What is an IMSI Lookup?
An International Mobile Subscriber Identity (IMSI) lookup is a process used to obtain information about a mobile subscriber using the subscriber’s IMSI. HLR and IMSI lookups are both used in mobile networks to identify and manage mobile subscribers, however they do this through different technical methods.
IMSI lookup is used to identify the subscriber by IMSI number, whereas HLR is used to identify the subscriber by phone number, and it provides information about subscriber’s current status and location.
An IMSI is a unique identifier assigned to each mobile subscriber that consists of the Mobile Country Code (MCC), Mobile Network Code (MNC), and a unique subscriber number. The MCC and MNC identify the country and mobile network operator, respectively, while the subscriber number identifies a specific subscriber within the operator’s network.
To perform an IMSI lookup, a request is sent to the Home Location Register (HLR) of the mobile network associated with the IMSI. The HLR contains information about all the subscribers registered with the network, including their IMSI, phone number, and other details. When the HLR receives the request, it searches its database for the IMSI and returns the corresponding subscriber information to the requester.
HLR Lookup glossary & terminology
There is a good deal of terminology within the HLR lookup sector therefore we have outlined the key phrases and abbreviations associated with mobile networks and the Home Location Register database:
Cellsite: A physical location where mobile network infrastructure, such as antennas and base stations, is installed to provide wireless coverage to a specific geographic area.
Equipment Identity Register (EIR): A database used in mobile networks to store information about mobile devices, including the MEI and other details.
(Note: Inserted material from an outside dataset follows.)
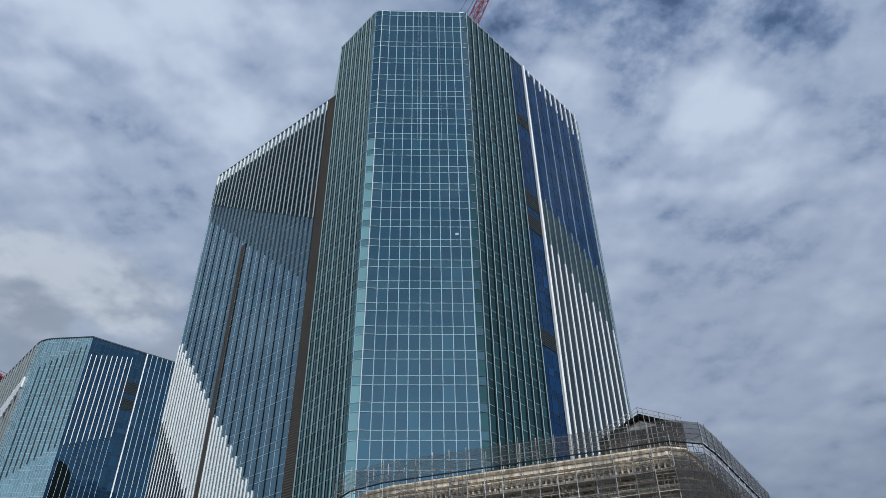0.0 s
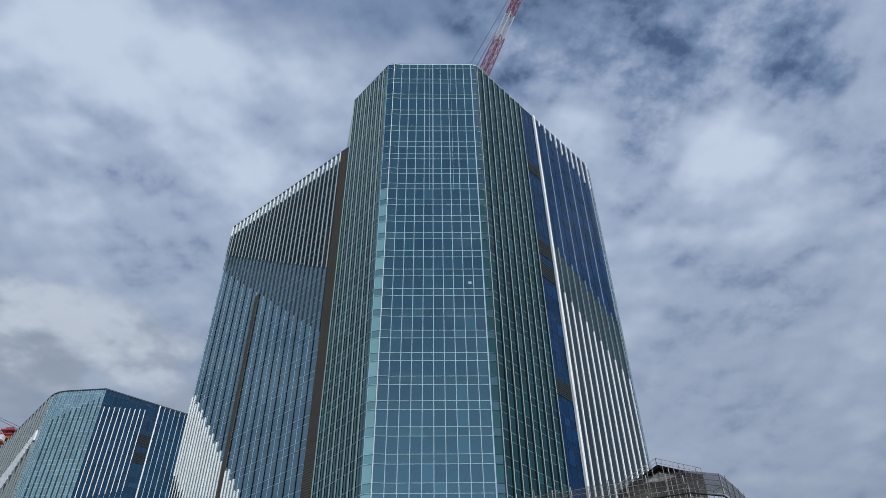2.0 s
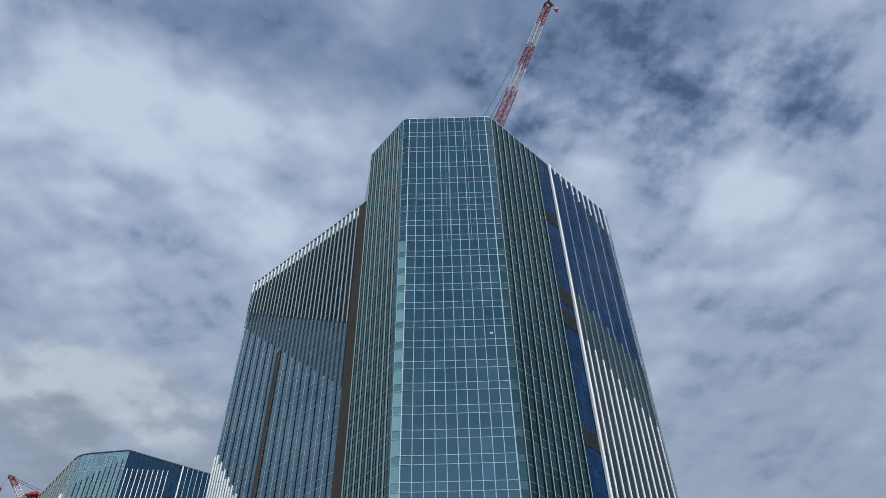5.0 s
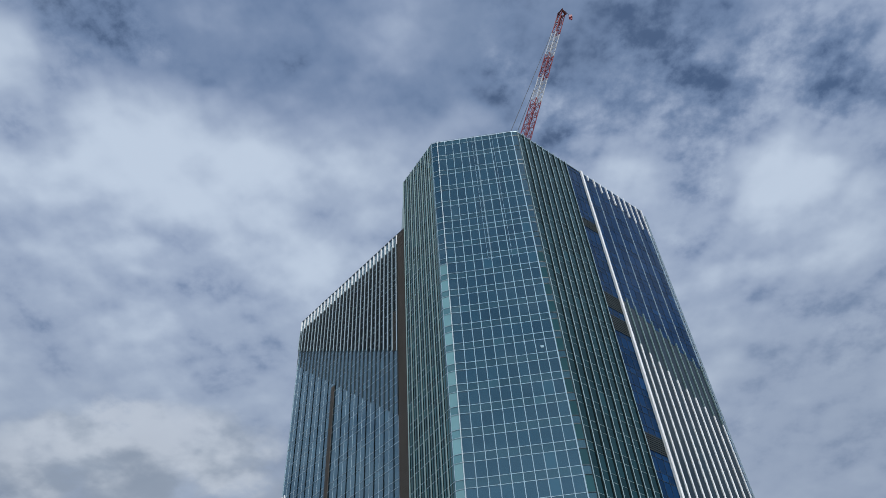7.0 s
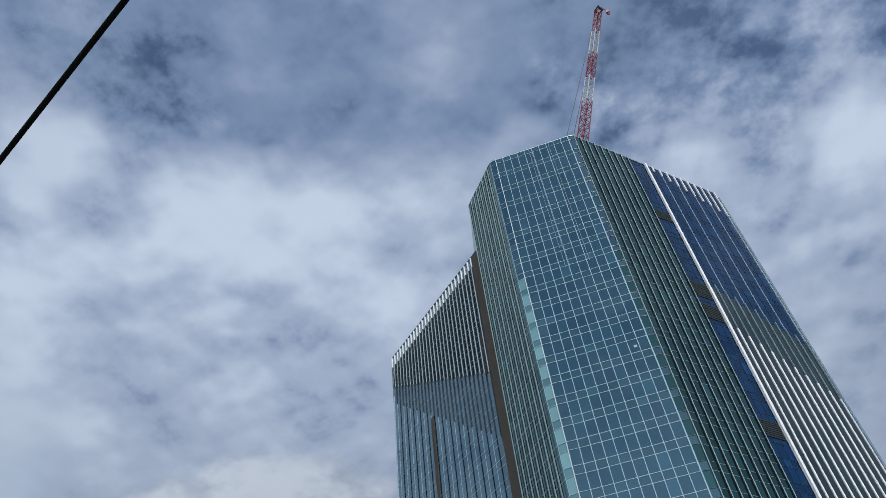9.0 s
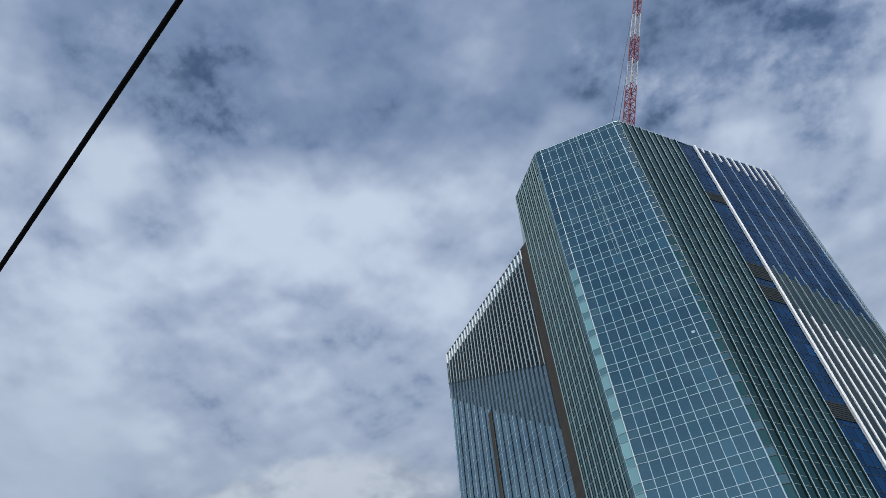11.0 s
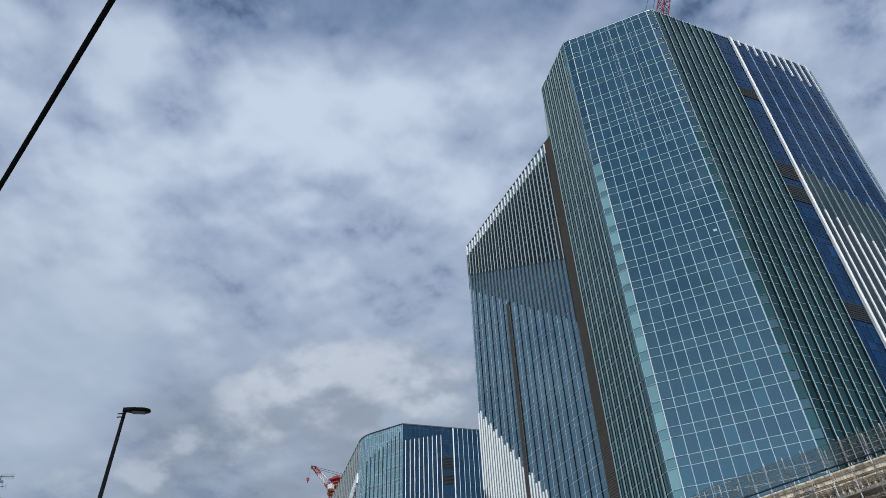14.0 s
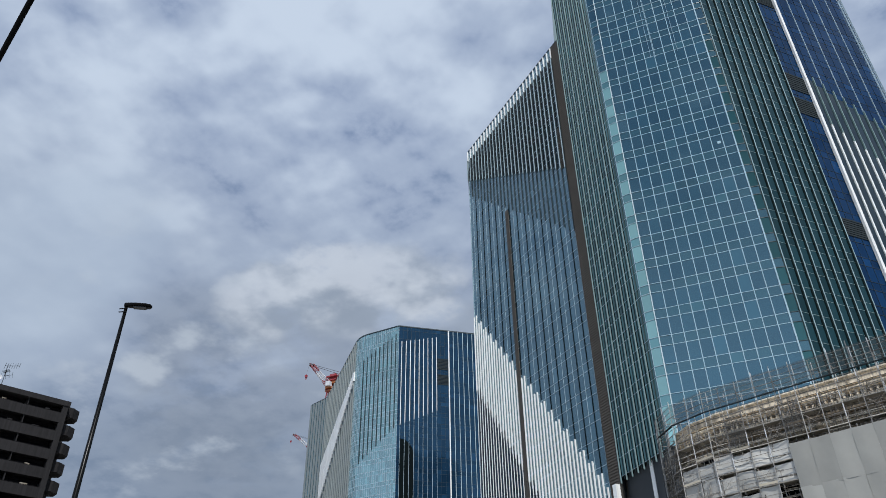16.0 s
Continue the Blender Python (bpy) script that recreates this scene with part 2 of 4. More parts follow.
M_BLUE = coated_glass("blue_glass", (0.004, 0.025, 0.074), (0.25, 0.60, 1.0), 1.45, level=0.09)
M_WING = coated_glass("wing_glass", (0.036, 0.080, 0.108), (0.62, 0.88, 1.0), 2.6, vary=0.4)
M_FAR = coated_glass("far_front_glass", (0.060, 0.135, 0.155), (0.76, 0.96, 0.98), 3.0, vary=0.9, wave=0.02)
M_WHITE = material("white_aluminium", (0.80, 0.80, 0.78), 0.38, 0.0, 0.08, 2.0, per=0.1, streak=0.1)
M_ALU = material("silver_mullion", (0.36, 0.46, 0.52), 0.5, 0.3, 0.1, 2.0)
M_TEALFIN = material("teal_grey_fin", (0.24, 0.34, 0.345), 0.4, 0.3, 0.12, 2.0, per=0.15)
M_SCREEN = material("frosted_green_glass", (0.42, 0.52, 0.47), 0.25, 0.0, 0.1, 2.0)
M_FARBLUE = coated_glass("far_blue_glass", (0.008, 0.027, 0.056), (0.40, 0.72, 1.0), 1.6, level=0.4)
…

Location Area Identity (LAI): A code that identifies a specific location area within a mobile network. A location area is a group of cellsites that share a common LAI.
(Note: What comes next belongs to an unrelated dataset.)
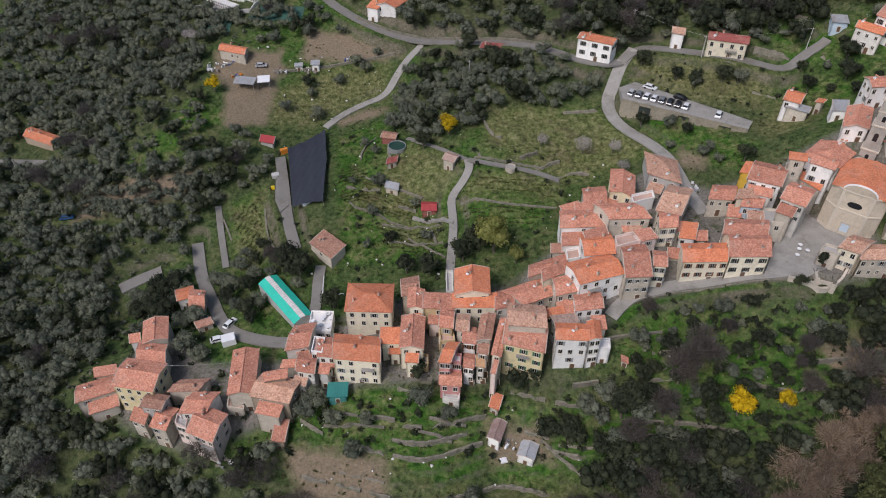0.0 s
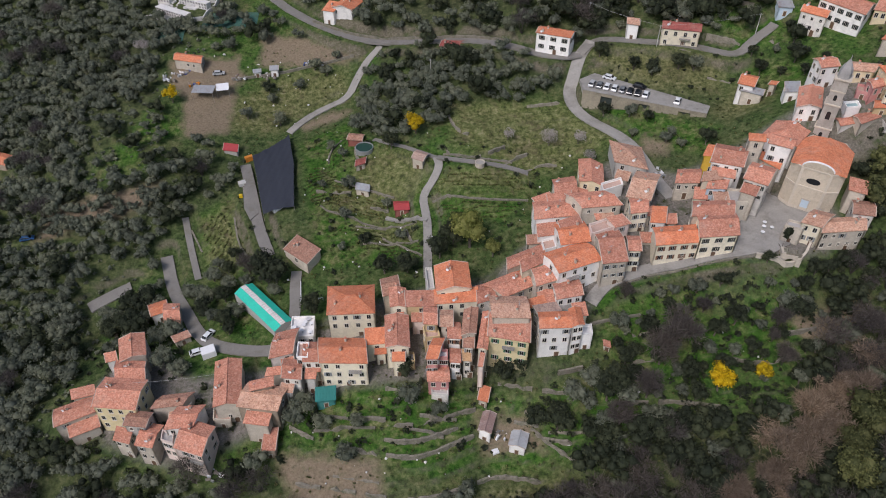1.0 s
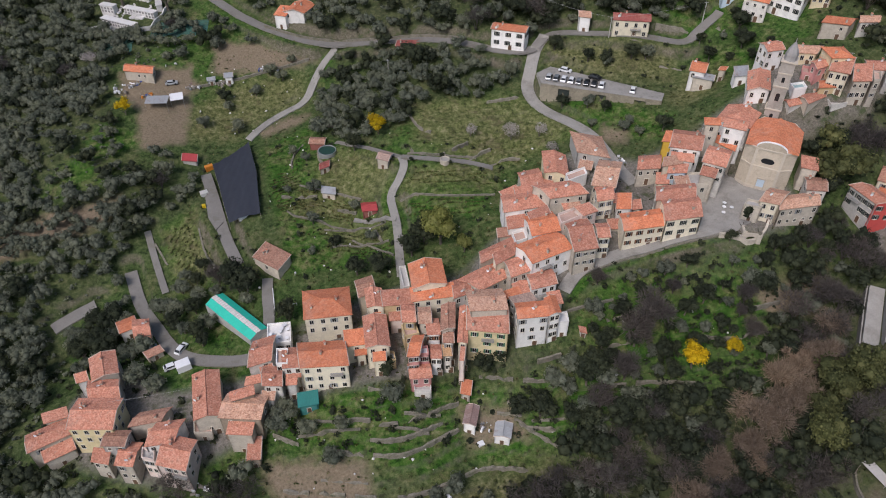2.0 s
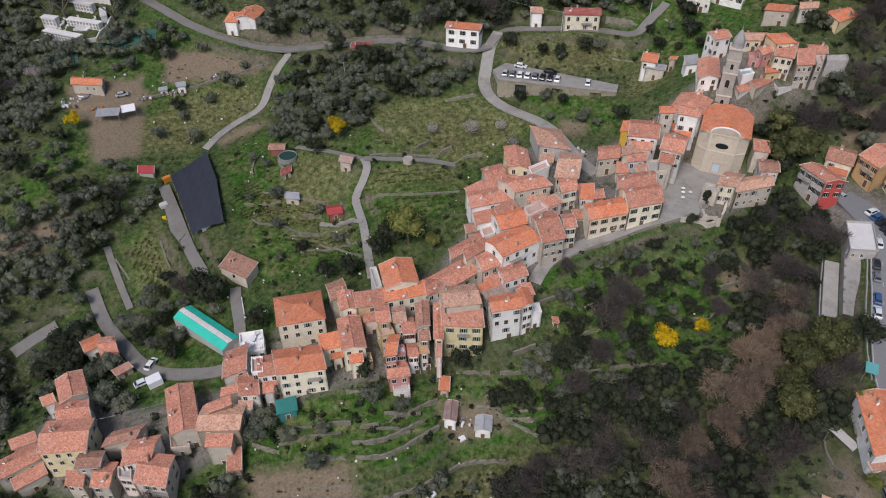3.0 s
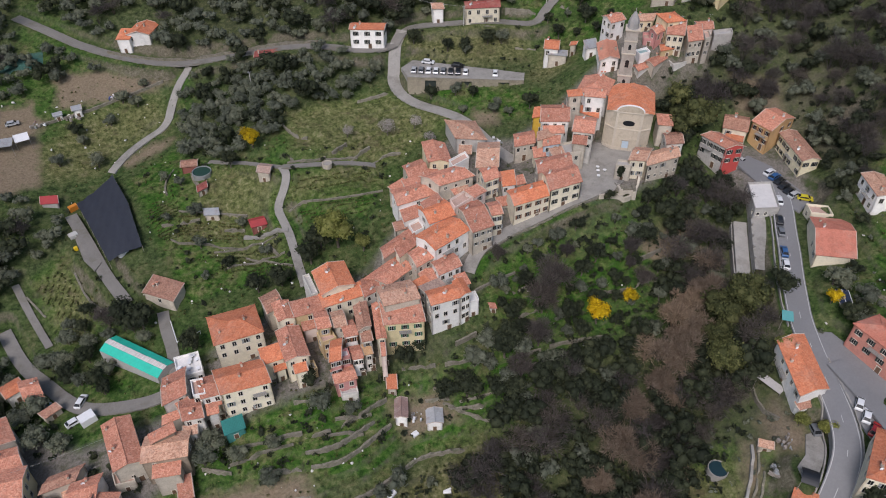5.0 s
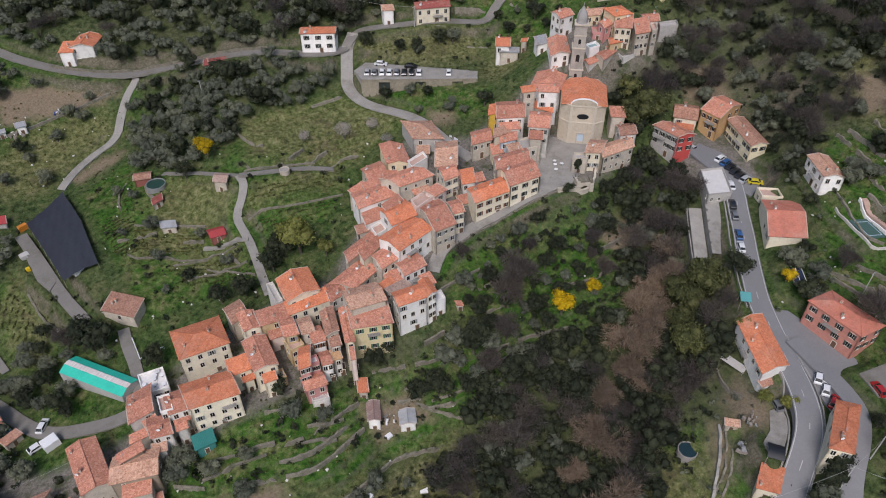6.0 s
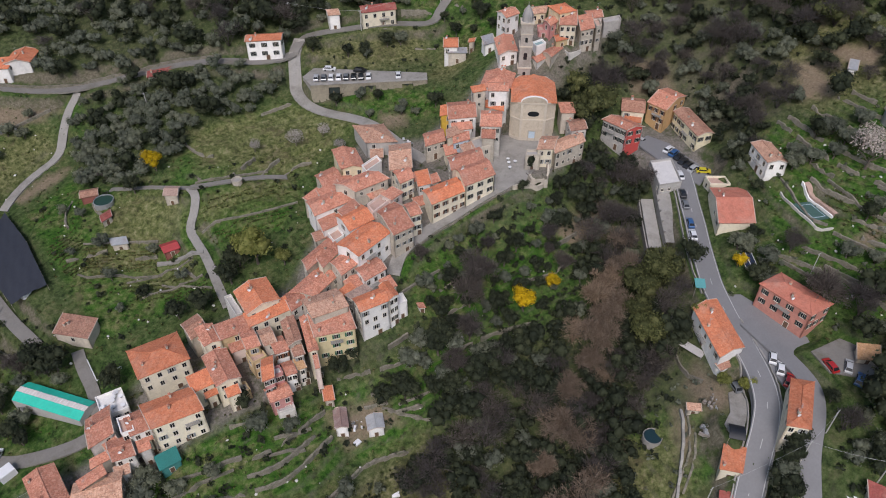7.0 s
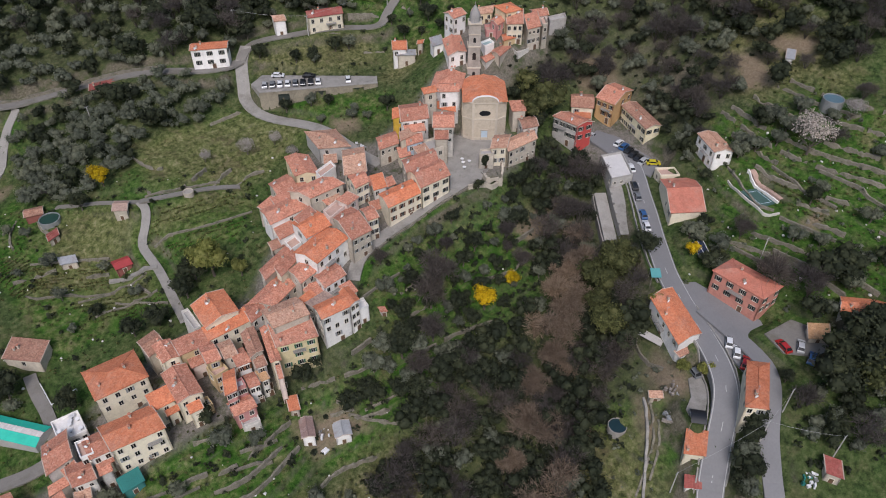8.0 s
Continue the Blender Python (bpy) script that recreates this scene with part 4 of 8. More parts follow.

International Mobile Subscriber Identity (IMSI): A unique identifier assigned to each mobile subscriber that consists of the MCC, MNC, and a unique subscriber number.
Know Your Customer (KYC): A set of procedures and guidelines that financial institutions and other regulated entities must follow in order to verify the identity of their customers and assess any potential money laundering or terrorist financing risks.
Mobile country code (MCC): A three-digit code assigned by the International Telecommunication Union (ITU) to identify a country or territory for the purpose of numbering mobile phones.
Mobile device: A portable device, such as a smartphone or tablet, that is capable of connecting to a mobile network.
Mobile Equipment Identity (MEI): A unique identifier assigned to each mobile device.
Mobile network: A network of cellsites and associated infrastructure that provides wireless communication services to mobile devices.
Mobile network code (MNC): A two- or three-digit code assigned by the ITU to identify a specific mobile network operator within a country or territory.
Mobile network operator (MNO): A company that owns and operates a mobile network and sells mobile network services to subscribers.
Mobile Subscriber Integrated Services Digital Network Number (MSISDN): The phone number of a mobile device, which consists of the country code, area code, and local number.
Subscriber: A person or organization that has a contract with a mobile network operator to use the operator’s mobile network services.
Visitor Location Register (VLR): A database used in mobile networks to store temporary subscriber information for subscribers who are visiting a different network.